The fast lora just means you will need less steps to get a video. 20 steps for the full model, 7 steps for the fast model or normal model + fast lora.
@Flexability that makes sense, but oddly enough, on the fast version, with no loras, its garbage, but putting any lora in there, even unused, and it turns out pretty high quality. thanks for the reply. I'll test things further.
@saturngfx if using the fast lora with fast model, drop fast lora strength to -0.3 to -0.5
@Melty1989 I've learned to simply not use the fast lora when using the fast model tbh. but thanks, I'll try that.
Thanks!
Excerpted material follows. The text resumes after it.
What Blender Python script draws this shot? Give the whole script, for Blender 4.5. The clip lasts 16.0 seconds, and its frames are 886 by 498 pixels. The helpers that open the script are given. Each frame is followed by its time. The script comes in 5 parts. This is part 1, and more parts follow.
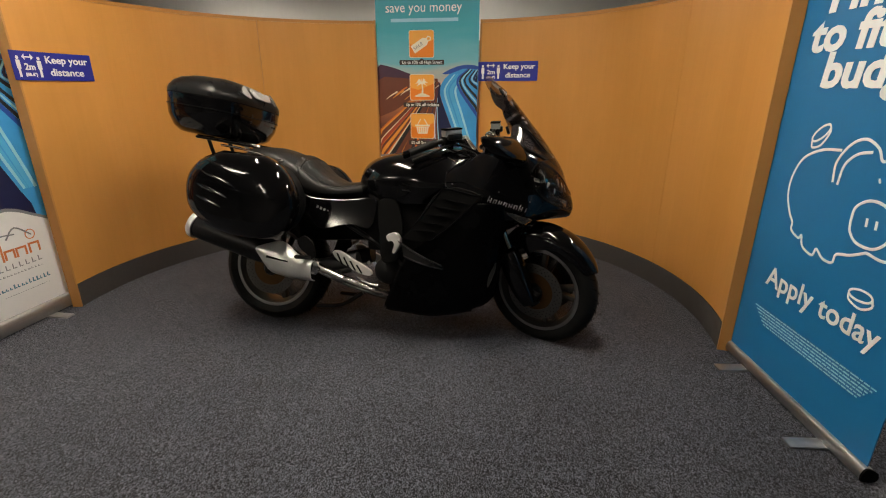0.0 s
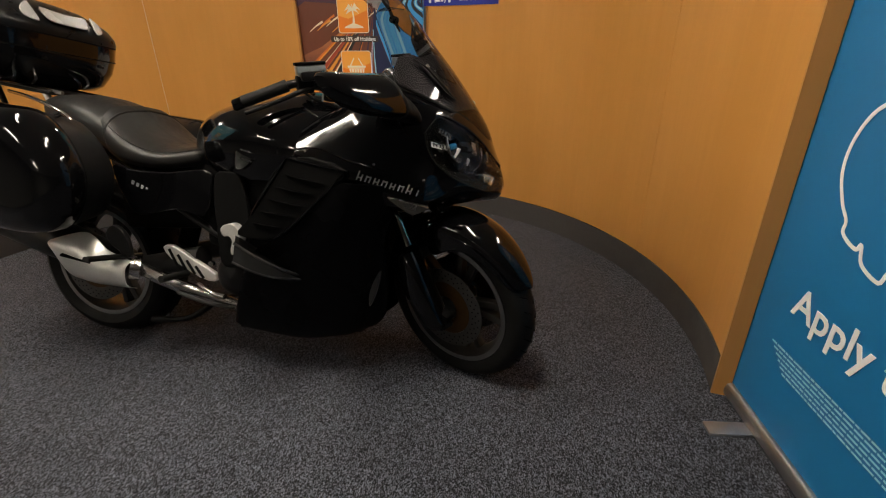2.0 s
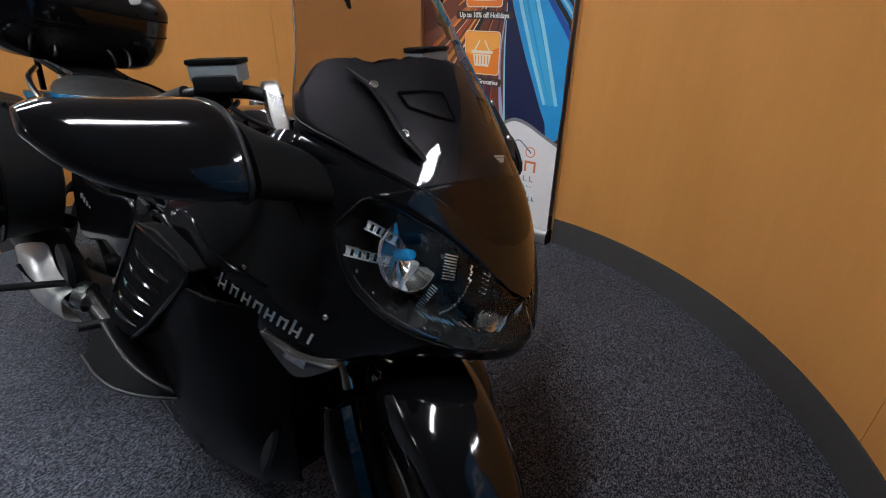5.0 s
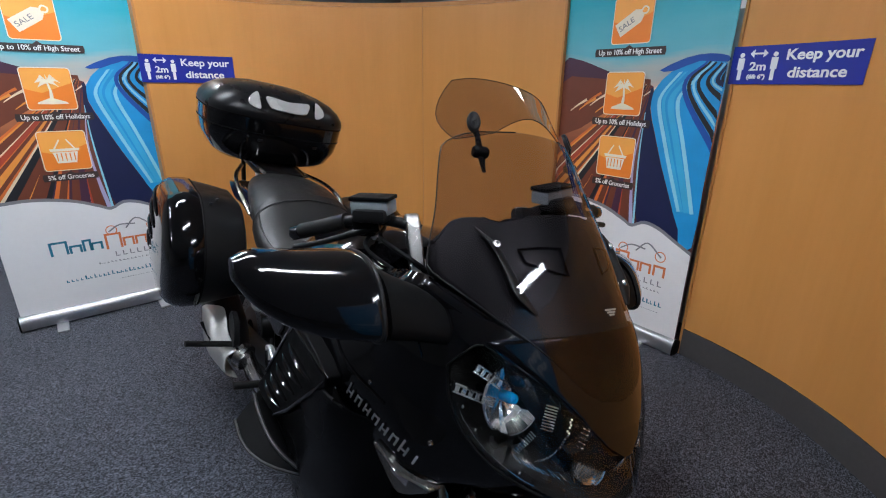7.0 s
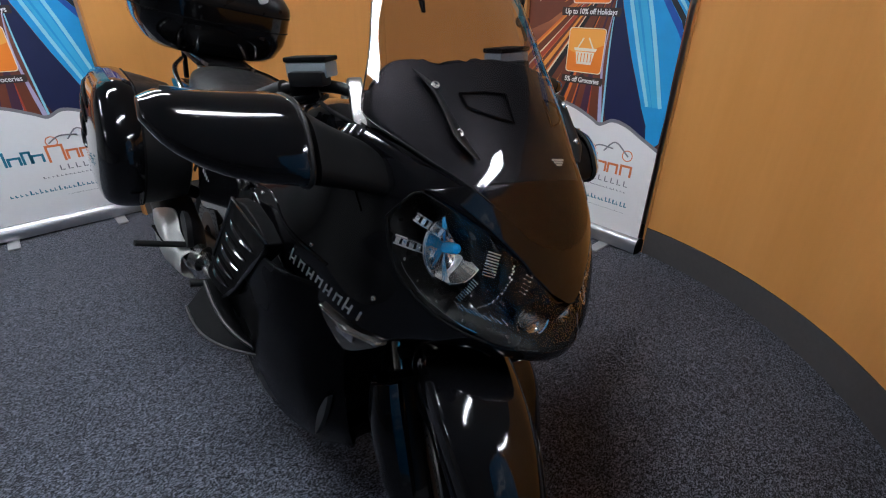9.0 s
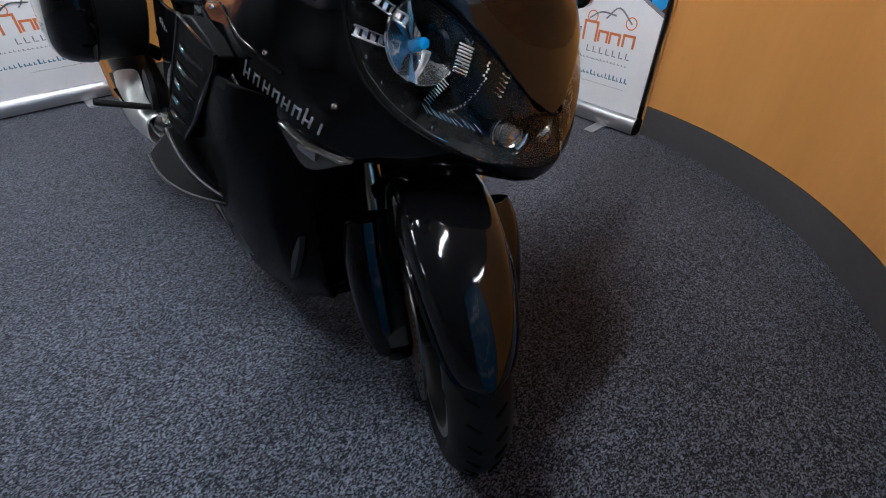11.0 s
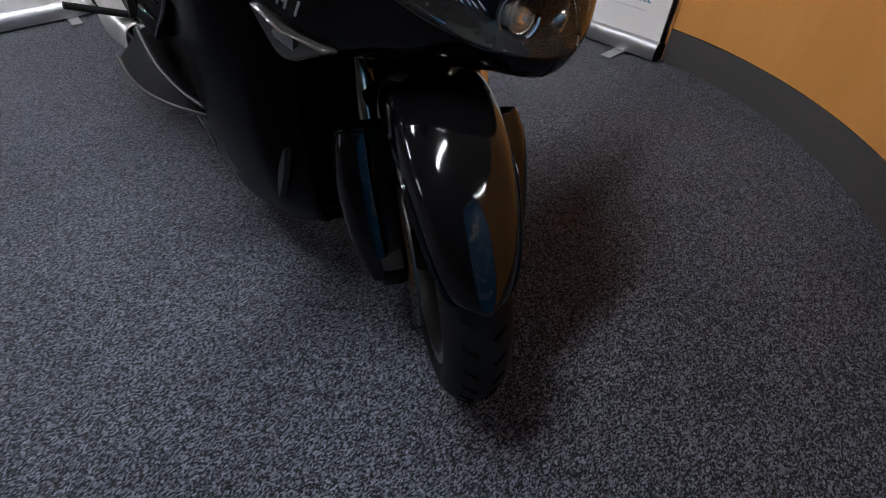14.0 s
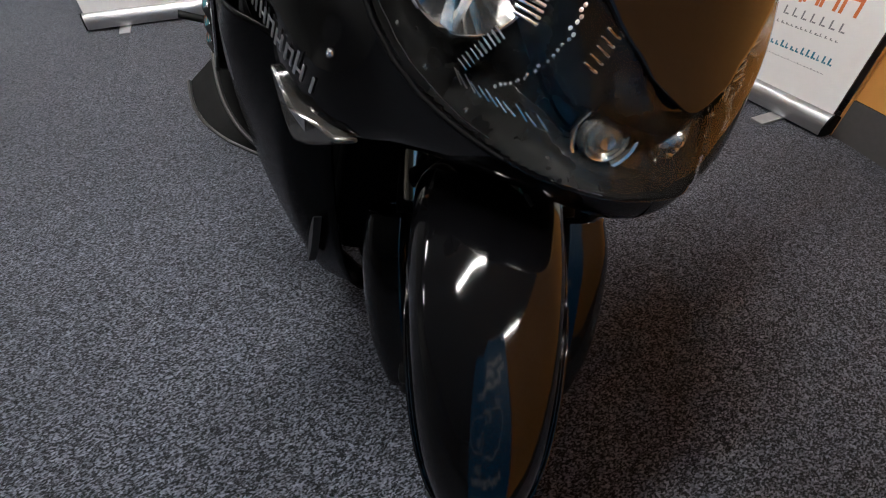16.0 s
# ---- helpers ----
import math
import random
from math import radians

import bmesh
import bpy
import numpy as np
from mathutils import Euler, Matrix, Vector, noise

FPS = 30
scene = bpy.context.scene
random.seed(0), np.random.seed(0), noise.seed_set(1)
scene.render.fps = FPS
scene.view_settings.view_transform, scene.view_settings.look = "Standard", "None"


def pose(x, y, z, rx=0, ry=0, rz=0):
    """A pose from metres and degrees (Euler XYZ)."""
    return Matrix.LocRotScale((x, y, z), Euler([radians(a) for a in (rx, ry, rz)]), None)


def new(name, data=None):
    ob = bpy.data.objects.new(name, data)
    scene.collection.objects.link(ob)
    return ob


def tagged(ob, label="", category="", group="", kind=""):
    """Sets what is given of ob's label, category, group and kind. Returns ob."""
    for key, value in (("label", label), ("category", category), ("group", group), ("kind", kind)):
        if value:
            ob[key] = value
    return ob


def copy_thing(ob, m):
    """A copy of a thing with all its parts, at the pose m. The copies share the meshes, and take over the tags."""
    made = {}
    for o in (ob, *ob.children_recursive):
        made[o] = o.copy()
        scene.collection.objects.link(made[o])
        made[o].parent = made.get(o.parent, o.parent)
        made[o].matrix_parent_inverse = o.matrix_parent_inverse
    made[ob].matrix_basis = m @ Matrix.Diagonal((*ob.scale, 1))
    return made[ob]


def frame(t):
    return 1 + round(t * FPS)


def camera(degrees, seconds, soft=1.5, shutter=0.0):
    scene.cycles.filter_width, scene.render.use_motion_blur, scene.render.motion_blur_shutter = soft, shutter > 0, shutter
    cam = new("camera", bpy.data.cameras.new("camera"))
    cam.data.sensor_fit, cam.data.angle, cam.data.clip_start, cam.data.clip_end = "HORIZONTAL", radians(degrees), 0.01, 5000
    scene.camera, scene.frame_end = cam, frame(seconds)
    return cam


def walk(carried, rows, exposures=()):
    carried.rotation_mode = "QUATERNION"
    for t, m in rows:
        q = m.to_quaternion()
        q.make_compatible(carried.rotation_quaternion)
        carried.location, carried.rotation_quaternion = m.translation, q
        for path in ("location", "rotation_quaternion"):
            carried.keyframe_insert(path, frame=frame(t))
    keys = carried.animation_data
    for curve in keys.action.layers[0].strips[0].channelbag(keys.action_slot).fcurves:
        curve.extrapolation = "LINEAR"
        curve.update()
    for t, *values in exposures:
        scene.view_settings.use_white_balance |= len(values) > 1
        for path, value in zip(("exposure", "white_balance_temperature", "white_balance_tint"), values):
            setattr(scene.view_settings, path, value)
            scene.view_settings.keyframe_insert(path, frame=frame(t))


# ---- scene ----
cam = camera(86.9, 16.0, soft=1.1)
METRES, EYE, TILT, LEAN, TURN = 2.91, 1.30, -19.0, 0.0, 8.5
ROWS = [
    (0.0, 0.0, 0.0, 0.0, 0.0, 0.0, -0.0),
    (0.5, 0.0333, 0.0463, 0.0042, -0.9, -1.75, 0.38),
    (1.0, 0.0677, 0.142, 0.0171, -1.48, -3.65, 0.61),
    (1.5, 0.1091, 0.2084, 0.0361, -0.05, -4.66, 0.19),
    (2.0, 0.1768, 0.272, 0.0538, 1.7, -5.7, -0.23),
    (2.5, 0.2233, 0.3398, 0.0693, 4.22, -6.79, -1.17),
    (3.0, 0.2484, 0.4088, 0.0955, 7.71, -7.17, -2.73),
    (5.5, 0.2899, 0.5817, 0.1732, 30.39, -10.16, -10.3),
    (6.0, 0.2958, 0.5742, 0.1906, 35.56, -8.51, -11.82),
    (6.5, 0.2933, 0.5641, 0.2005, 39.39, -6.95, -12.82),
    (7.0, 0.2916, 0.5575, 0.2101, 40.87, -5.29, -13.15),
    (7.5, 0.2924, 0.5558, 0.2104, 41.28, -5.01, -13.13),
    (8.0, 0.3002, 0.566, 0.1975, 40.11, -7.71, -12.83),
    (8.5, 0.3075, 0.5755, 0.1837, 38.9, -10.85, -12.46),
    (9.0, 0.311, 0.582, 0.1704, 37.92, -13.3, -12.18),
    (9.5, 0.3167, 0.5933, 0.1551, 36.73, -16.79, -11.92),
    (12.0, 0.3362, 0.6002, 0.1037, 38.79, -25.98, -12.49),
    (12.5, 0.3381, 0.6005, 0.0997, 38.72, -26.86, -12.51),
    (13.0, 0.3404, 0.6031, 0.0965, 37.82, -28.14, -12.31),
    (13.5, 0.3391, 0.6096, 0.0912, 37.85, -29.92, -12.34),
    (14.0, 0.3297, 0.6195, 0.0917, 38.75, -30.74, -12.55),
    (14.5, 0.3074, 0.6438, 0.0978, 40.63, -31.53, -12.96),
    (15.0, 0.2875, 0.6614, 0.1086, 41.87, -31.64, -13.22),
    (15.5, 0.2848, 0.6827, 0.1128, 47.99, -32.73, -14.58),
    (16.0, 0.2906, 0.6969, 0.1176, 55.56, -33.94, -16.02),
]
walk(cam, [(t, pose(0, 0, EYE, TILT, LEAN, TURN) @ pose(METRES * x, METRES * y, METRES * z, 90 + pitch, roll, yaw)) for t, x, y, z, yaw, pitch, roll in ROWS],
     exposures=[(0.0, -0.1, 7300, 10), (3.0, -0.1, 7250, 10), (5.5, -0.05, 5450, 10), (7.5, 0.0, 5450, 10), (9.5, 0.0, 5450, 10), (12.0, 0.25, 5450, 10), (13.0, 0.15, 5500, 10), (14.0, 0.05, 5700, 10), (15.0, 0.15, 5900, 10), (16.0, 0.35, 6150, 10)])

# ---- world and exposure ----
world = bpy.data.worlds.new("world")
scene.world = world
world.use_nodes = True
world.node_tree.nodes["Background"].inputs[0].default_value = (0.6, 0.7, 0.9, 1)
world.node_tree.nodes["Background"].inputs[1].default_value = 0.02
LAMP = 128.0          # strength of the ceiling diffusers

# ---- materials ----


def nodes_of(name):
    m = bpy.data.materials.new(name)
    m.use_nodes = True
    return m, m.node_tree.nodes, m.node_tree.links, m.node_tree.nodes["Principled BSDF"]


def plain(name, colour, rough=0.5, metal=0.0, coat=0.0, coat_ior=1.5, vary=0.06, scale=40.0, bump=0.0, spec=0.5, grain=(1, 1, 1), coat_rough=0.03):
    """Surface with two scales of variation in colour and roughness and an optional fine relief."""
    m, n, l, b = nodes_of(name)
    b.inputs["Metallic"].default_value = metal
    b.inputs["Coat Weight"].default_value = coat
    b.inputs["Coat IOR"].default_value = coat_ior
    b.inputs["Coat Roughness"].default_value = coat_rough
    b.inputs["Specular IOR Level"].default_value = spec
    co = n.new("ShaderNodeTexCoord")
    mp = n.new("ShaderNodeMapping")
    mp.inputs["Scale"].default_value = grain
    l.new(co.outputs["Object"], mp.inputs["Vector"])
    t1, t2 = n.new("ShaderNodeTexNoise"), n.new("ShaderNodeTexNoise")
    t1.inputs["Scale"].default_value, t2.inputs["Scale"].default_value = scale, scale * 0.12
    t1.inputs["Detail"].default_value = 4
    for t in (t1, t2):
        l.new(mp.outputs["Vector"], t.inputs["Vector"])
    mix = n.new("ShaderNodeMath")
    mix.operation = "ADD"
    l.new(t1.outputs["Fac"], mix.inputs[0])
    l.new(t2.outputs["Fac"], mix.inputs[1])
    rmp = n.new("ShaderNodeMapRange")
    rmp.inputs["From Min"].default_value, rmp.inputs["From Max"].default_value = 0.6, 1.4
    rmp.inputs["To Min"].default_value, rmp.inputs["To Max"].default_value = 1 - vary, 1 + vary
    l.new(mix.outputs[0], rmp.inputs["Value"])
    mul = n.new("ShaderNodeVectorMath")
    mul.operation = "SCALE"
    mul.inputs[0].default_value = colour[:3]
    l.new(rmp.outputs[0], mul.inputs["Scale"])
    l.new(mul.outputs[0], b.inputs["Base Color"])
    rr = n.new("ShaderNodeMapRange")
    rr.inputs["From Min"].default_value, rr.inputs["From Max"].default_value = 0.3, 0.7
    rr.inputs["To Min"].default_value, rr.inputs["To Max"].default_value = max(0.02, rough * 0.85), min(1, rough * 1.15)
    l.new(t2.outputs["Fac"], rr.inputs["Value"])
    l.new(rr.outputs[0], b.inputs["Roughness"])
    if bump:
        bp = n.new("ShaderNodeBump")
        bp.inputs["Strength"].default_value = 0.6
        bp.inputs["Distance"].default_value = bump
        l.new(t1.outputs["Fac"], bp.inputs["Height"])
        l.new(bp.outputs["Normal"], b.inputs["Normal"])
    return m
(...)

I discovered teacache yesterday and I must say it does speed it up a lot on my rig.
Is there any reason you aren't using the GGUF versions of the model and clip or is it just that you didn't went for a low v-ram workflow?
No particular reason, I simply haven't tested the quantized versions of the model yet. Feel free to give it a go.
@bonetrousers I tried it and for some reason it took up more RAM lol. Did not check into it any further though.
@funscripter627 Your comment made me curious, and I tried it as well. The sampling node in the V2V step took me 105 seconds with the full bf16 model and 114 with the quantized one. Unless there's something I'm missing, it doesn't seem to help at all.
@bonetrousers I might be wrong but I think that GUFF mostly takes up less memory and processing can actually be slower because of the heavier compression.
Very cool. Does anyone know how to let this thing loop and run over and over again with the same prompt (with different seed). Simply queuing it up a bunch of time in Comfy doesn't work for some reason.
In the random noise node, change "control_after_generate" to increment or randomize to change every run.
@bonetrousers Thx for some reason missed that!
I tried it and it works, but even if the preview gen is photorealistic, the 2nd pass gen gets anime styled. how to avoid this?
It will depend on what you're trying to make, but usually adding "realistic", "photorealistic" and things like that to your prompt should solve it in most cases. If it persists, you can also add photorealistic loras, like secret sauce: https://civitai.com/models/889205/secret-sauce
Try reducing the denoise of the BasicScheduler in the v2v step, try with 0.6 or lower, currently this WF node has 0.85 which can sometimes change the style of the video, Also Enhancing your prompt or using realistic loras should also help.
I had this same thing happen. I had Secret Sauce added, but the strength was too low. I put the strength back to 1.0 and it solved the problem. As others have noted, adding "realistic" or "photorealistic" will also help.
Absolutely love the workflow! By far my favorite as someone who's very new to comfyui.
I loaded a specific lora that applies properly during the first pass, but I lose it by the second pass. Any suggestions to fix it? Thanks!
Place it before the "Set Model" SetNode, that way it'll apply to both passes. It's separated that way so that the fast lora is only applied on the first pass.
@bonetrousers thanks so much for the help, I feel stupid for not noticing that note that pretty much answered me question lol, I appreciate the help and thanks again for the workflow
I'm having trouble finding the "fastvideo" lora. Is this under a different name on civitAI?
Hey, I looked up the name and found this: https://huggingface.co/Kijai/HunyuanVideo_comfy/blob/main/hyvideo_FastVideo_LoRA-fp8.safetensors
That's the one!
having trouble finding the llava llama model
I think I got the scaled version from here: https://huggingface.co/calcuis/hunyuan-gguf/blob/main/llava_llama3_fp8_scaled.safetensors
You can also get the full version from civitai: https://civitai.com/models/1018217?modelVersionId=1141685
nice workflow for making incremental changes/fine tunes. thanks for posting.
are you gonna make a workflow for wavespeed + teacache? I heard you can get like 3x more speed for generation times.
I've been messing around with it, but I was only able to get about a 15-20 % reduction in generation time. I think TeaCache and the "Apply First Block Cache" wavespeed node do pretty similar things. The model compiler seemed promising, but I haven't managed to increase speed with the video sizes I usually do.
I'll post it here because 15 % extra speed is still pretty neat, even if installing triton on windows is a pain in the ass.